As part of a research project aiming to develop and evaluate a hydroponic system for wastewater treatment in Sweden, extended nutrient removal by microalgae was tested. The hydroponic/microalgal wastewater treatment system was built in a greenhouse in order to improve growth conditions for plants and algae. Studies on the treatment step with microalgae showed that phosphorus removal could be successfully accomplished owing to the cmbined effect of phosphorus assimilation and biologically mediated chemical precipitation of calcium phosphates. This precipitation was mainly induced by the increased pH in the algal cultures, and the pH increase was in turn a result of the inorganic carbon assimilation by the algae. The results showed that the algal growth was mainly light limited which resulted in higher algal biomass density and also lowe residual nutrients in the water at longer hydraulic retention times (HRT). In contrast the phosphorus removal rate was load limited, i.e. shorter HRT gave higher removal rates. This load dependency was due to the chemical precipitation, whereas the phosphorus assimilation was dependent on algal growth. Furthermore, results from an intensive study during summer showed that culture depths of 17 cm gave higher removal efficiencies (78% - 92%) than cultures of 33 cm (66% - 88%). On the other hand, the removal rate per area was higher in the deeper cultures, which implies that these may be preferred if area is of concern.

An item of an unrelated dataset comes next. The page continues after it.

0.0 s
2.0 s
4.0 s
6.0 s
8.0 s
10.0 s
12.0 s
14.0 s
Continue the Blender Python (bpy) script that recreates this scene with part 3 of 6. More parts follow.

Nitrogen removal was achieved mainly by the assimilation of nitrate to algal biomass, and removal efficiencies of around 40% (nitrate) could be reached for most parts of the year although the nitrogen removal performance was quite uneven. Up to 60% - 80% could however be reached during summer in the shallow cultures. A net removal in total nitrogen of up to 40% was observed in the shallow cultures during summer, which was most probably a consequence of grazing zooplankton and subsequent urea excretion and ammonia volatilisation as a reslt of the high pH values.

Over the year, there were large fluctuations in algal growth and removal efficiency as a result of the seasonal variations in light and tempeature. During winter, phosphorus removal efficiencies lower than 25% were observed in the shallow tanks and lower than 10% in the deep tanks. Additional illumination during winter improved the phosphorus removal in the shallow cultures but did not have a significant efect on the deep cultures. Such additional illumination increases the total energy demand of the system, and hence alternative methods for phosphorus removal during winter would probably be more economical unless the algal biomass roduced had great commercial value.

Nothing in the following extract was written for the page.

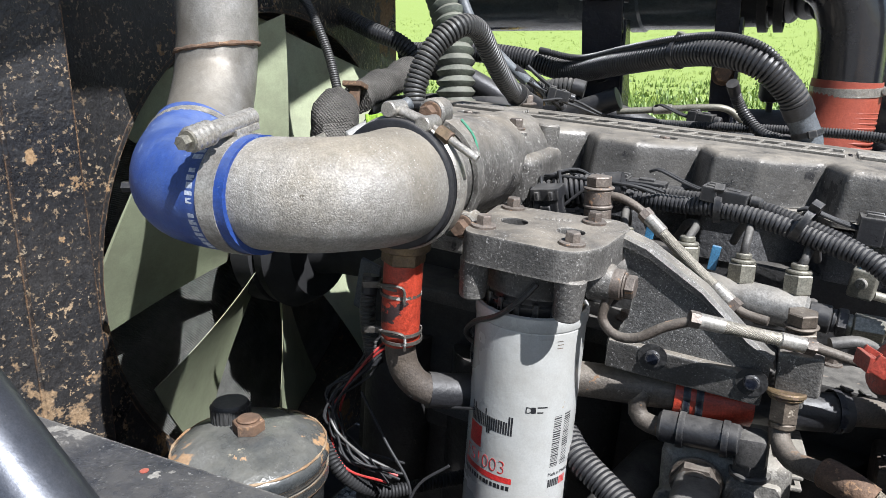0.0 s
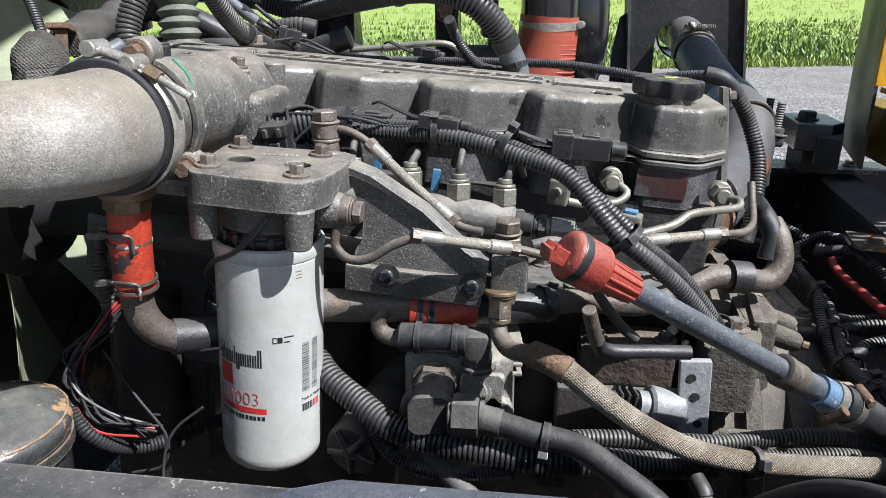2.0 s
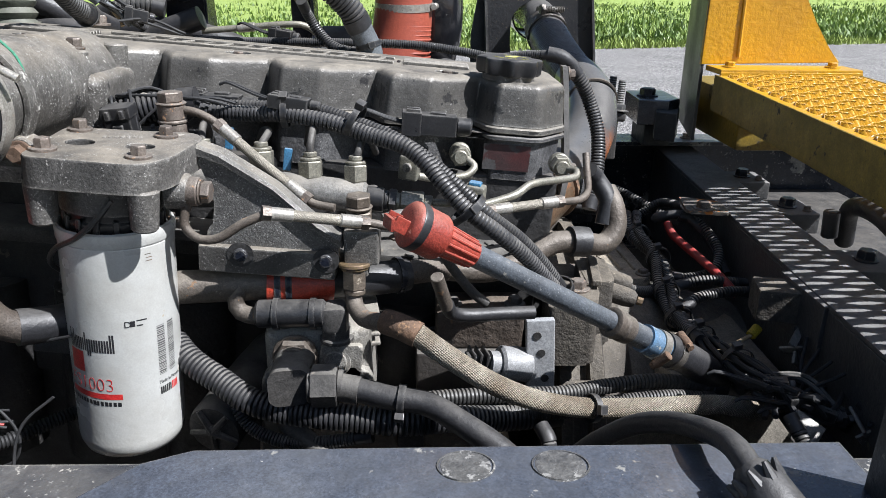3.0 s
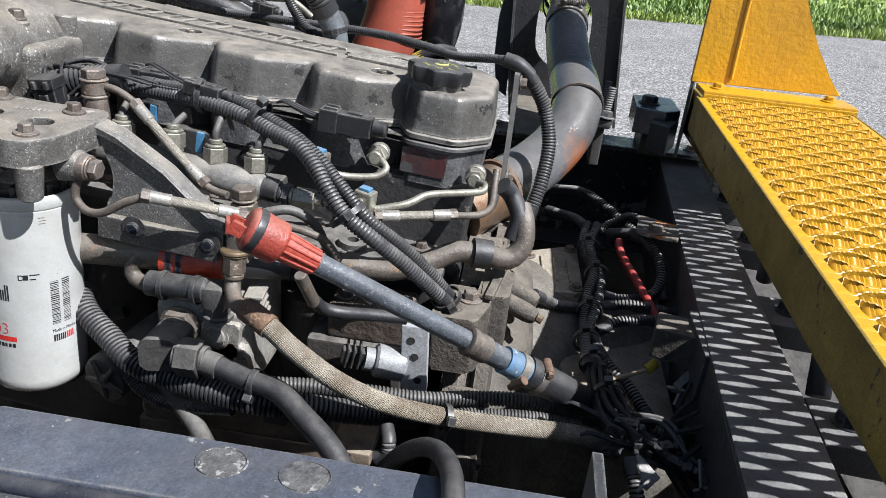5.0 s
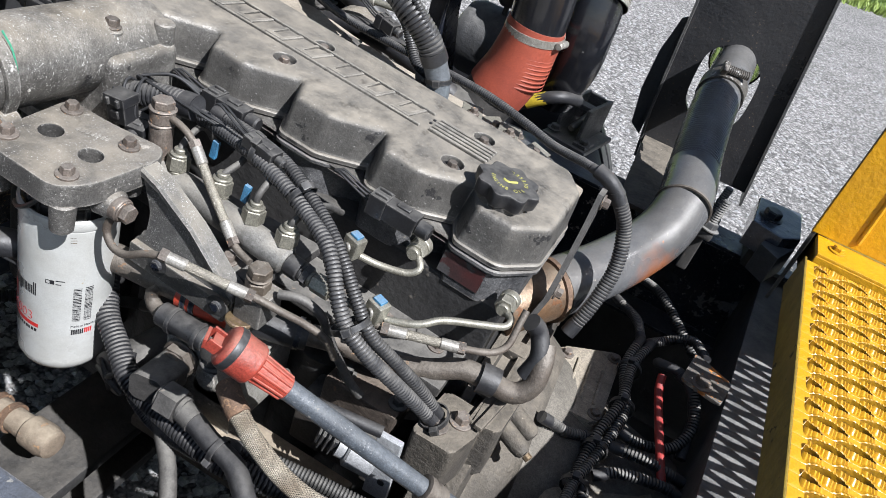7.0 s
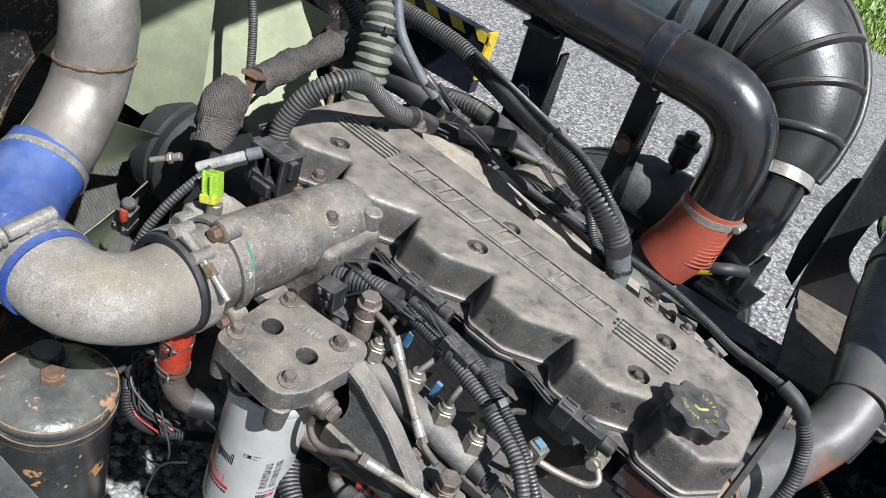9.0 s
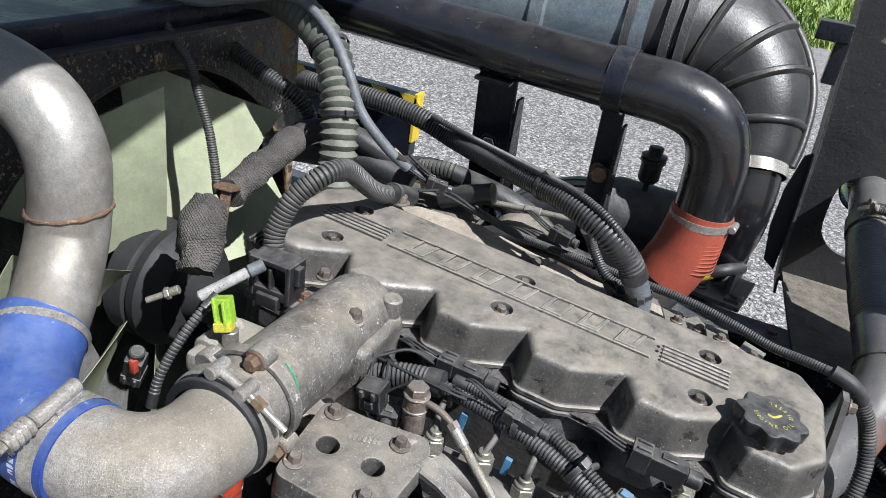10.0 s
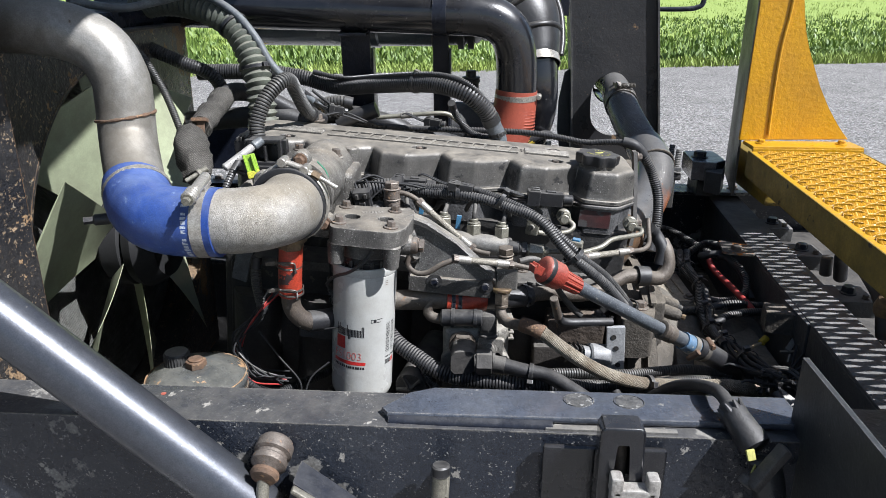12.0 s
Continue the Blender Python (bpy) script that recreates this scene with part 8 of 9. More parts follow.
for i in range(int(0.13 * n), n - 1):
    along = (pts[i + 1] - pts[i]).normalized()
    out = pts[i] - Vector((0.02, 0.60, 1.30))
    out = (out - along * out.dot(along)).normalized()
    spine.append(pts[i] + out * (0.147 - 0.089 * max(0, (i / n - 0.12) / 0.88) + 0.002))
bm = bmnew()
sweep(bm, spine, 0.009, 14)
part("spine_rib", bm, DUSTYRUBBER, elb)
bm = bmnew()
band(bm, (0.2655, 0.556, 1.314), (0.15, -0.50, -0.85), 0.0600, 0.022, 0.002)
part("clamp", bm, STEEL, canister_air, "bright band clamp")
bm = bmnew()
hose(bm, [(0.265, 0.560, 1.322), (0.270, 0.552, 1.255), (0.268, 0.565, 1.18), (0.245, 0.59, 1.10)], 0.0545, 30, 0.012)
part("lower_pipe", bm, GLOSSBLACK, canister_air)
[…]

Conventional end-of-pipe solutions for wastewater treatment have been criticized from a sustainable view-point, in particular regarding recycling of nutrients. The integration of hydroponic cultivation into a wastewater treatment system has been proposed as an ecological alternative, where nutrients can be removed from the wastewater through plant uptake; however, cultivation of plants in a temperate climate, such as Sweden, implies that additional energy is needed during the colder and darker period. Thus, treatment capacity, additional energy usage and potential value of products are important aspects considering the applicability of hydroponic wastewater treatment in Sweden.

To enable the investigation of hydroponic wastewater treatment, a pilot plant was constructed in a greenhouse located at Överjärva gård, Solna, Sweden. The pilot plant consisted of several steps, including conventional biological processes, hydroponics, algal treatment and sand filters. The system treated around 0.56-0.85 m3 domestic wastewater from the Överjärva gård area per day. The experimental protocol, performed in an average of twice per week over a period of three years, included analysis and measurements of water quality and physical parameters. In addition, two studies were performed when daily samples were analysed during a period of two-three weeks. Furthermore, the removal of pathogens in the system, and the microbial composition in the first hydroponic tank were investigated.

Inflow concentrations were in an average of around 475 mg COD/L, 100 mg Tot-N/L and 12 mg Tot-P/L. The results show that 85-90% of COD was removed in the system. Complete nitrification was achieved in the hydroponic tanks. Denitrification, by means of pre-denitrification, occurred in the first anoxic tank. With a recycle ratio of 2.26, the achieved nitrogen removal in the system was around 72%. Approximately 4% of the removed amount of nitrogen was credited to plant uptake during the active growth period. Phosphorus was removed by adsorption in the anoxic tank and sand filters, natural chemical precipitation in the algal step induced by the high pH, and assimilation in plants, bacteria and algae. The main removal occurred in the algal step. In total, 47% of the amount of phosphorus was removed. Significant recycling of nitrogen and phosphorus through harvested biomass has not been shown. The indicators analysed for pathogen removal showed an achieved effluent quality comparable to, or better than, for conventional secondary treatment. The microbial composition was comparable to other nitrifying biological systems. The most abundant phyla were Betaproteobacteria and Planctomycetes.

In Sweden, a hydroponic system is restricted to greenhouse applications, and the necessary amount of additional energy is related to geographic location. In conclusion, hydroponic systems are not recommended too far north, unless products are identified that will justify the increased energy usage. The potential for hydroponic treatment systems in Sweden lies in small decentralized systems where the greenness of the system and the possible products are considered as advantages for the users.